Toyota and Tesla announced a new partnership at Tesla’s headquarters in Palo Alto today, the auto makers will collaborate on technology, the development of new electric vehicles and Toyota will purchase $50 million of Tesla’s common stock (to be completed after Tesla’s pending IPO). The press conference featured the Governor of California, Arnold Schwarzenegger, Tesla CEO, Elon Musk and TMC President, Akio Toyoda.
Calling it an “explosion” for California (I think he meant this in the positive sense, not the Terminator sense) Schwarzenegger framed it as a victory for California’s environmental agenda and the economy. He predicts it will create 1,000 jobs for the state’s embattled economy.
“Toyota is a company founded on innovation, quality, and commitment to sustainable mobility. It is an honor and a powerful endorsement of our technology that Toyota would choose to invest in and partner with Tesla,” Musk said in a statement. “We look forward to learning and benefiting from Toyota’s legendary engineering manufacturing, and production expertise.”
Significantly, Tesla announced that it will takeover the NUMMI plant in Fremont and expects to produce the Model S EV (a seven-seat SUV) at that location, starting in 2012. The hope is that once production truly ramps up, Tesla will produce 20,000 EVs from the plant (Musk predicts it will take 12 months, from the beginning of production, to reach this level). The company is currently adding 50 employees per month to keep pace with the expansion, Musk says that will likely accelerate in the coming months. Over the next few years, he says it’s reasonable to expect Tesla to grow to 2,000 employees, with roughly half of that working in NUMMI.
Earlier today, Schwarzenegger unexpectedly announced (at a separate Google event in Mountain View ) that Toyota was partnering with Tesla to build electric cars in California, according to reports. The possibly accidental announcement took some thunder out of Tesla’s 5 p.m. PST press conference.

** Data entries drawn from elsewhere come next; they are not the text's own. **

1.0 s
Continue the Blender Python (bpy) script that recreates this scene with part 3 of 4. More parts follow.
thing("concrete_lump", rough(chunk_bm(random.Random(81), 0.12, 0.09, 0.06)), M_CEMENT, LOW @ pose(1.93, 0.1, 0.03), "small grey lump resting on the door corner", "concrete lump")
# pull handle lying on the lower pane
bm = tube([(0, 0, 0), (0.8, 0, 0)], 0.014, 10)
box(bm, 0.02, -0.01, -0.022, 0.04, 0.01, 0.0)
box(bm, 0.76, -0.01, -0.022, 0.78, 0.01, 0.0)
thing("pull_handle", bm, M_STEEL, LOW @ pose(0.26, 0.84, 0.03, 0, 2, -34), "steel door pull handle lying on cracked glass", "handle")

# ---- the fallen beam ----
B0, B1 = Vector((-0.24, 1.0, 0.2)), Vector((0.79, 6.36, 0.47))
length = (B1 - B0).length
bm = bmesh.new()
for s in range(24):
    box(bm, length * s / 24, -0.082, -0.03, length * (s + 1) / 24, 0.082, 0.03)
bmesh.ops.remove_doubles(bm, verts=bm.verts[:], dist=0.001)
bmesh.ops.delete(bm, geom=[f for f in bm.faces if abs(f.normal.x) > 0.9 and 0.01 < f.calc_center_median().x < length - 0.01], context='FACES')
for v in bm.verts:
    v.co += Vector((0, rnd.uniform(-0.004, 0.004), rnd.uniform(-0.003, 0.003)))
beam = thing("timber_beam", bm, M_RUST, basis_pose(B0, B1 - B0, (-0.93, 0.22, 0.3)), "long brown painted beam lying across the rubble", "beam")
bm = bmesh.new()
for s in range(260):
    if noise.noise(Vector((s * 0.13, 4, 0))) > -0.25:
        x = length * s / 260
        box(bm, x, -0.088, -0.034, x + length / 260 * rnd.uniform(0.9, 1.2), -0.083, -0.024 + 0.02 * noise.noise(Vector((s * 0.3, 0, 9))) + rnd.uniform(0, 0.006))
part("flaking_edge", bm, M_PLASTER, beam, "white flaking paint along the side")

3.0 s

For Toyota, it’s a chance to curry favor in the California and larger US market, for Tesla, the car maker gets Toyota’s resources (especially cold hard cash) to help it transition from a highly niche player to a more robust force in the domestic auto market. This is of course not Tesla’s first partnership with a big automaker. Last year, the company signed a deal with Daimler that gave Daimler a 10% stake and technology in exchange for roughly $50 million, according to reports.
Tesla hasn’t had a lot of trouble attracting capital, with investors like Google’s Sergey Brin, Larry Page, Capricorn Management, Compass Technology, JPMorgan— it’s a really long list. Even the US Deparment of Energy threw down a $465 million low-interest loan for Tesla last year. Attracting money is one thing, the real struggle for Tesla has been building on that base. The company has recorded net losses for virtually every previous quarter—investors should expect further losses until Tesla really ramps up production and deliveries of it’s more affordable Model S sedan.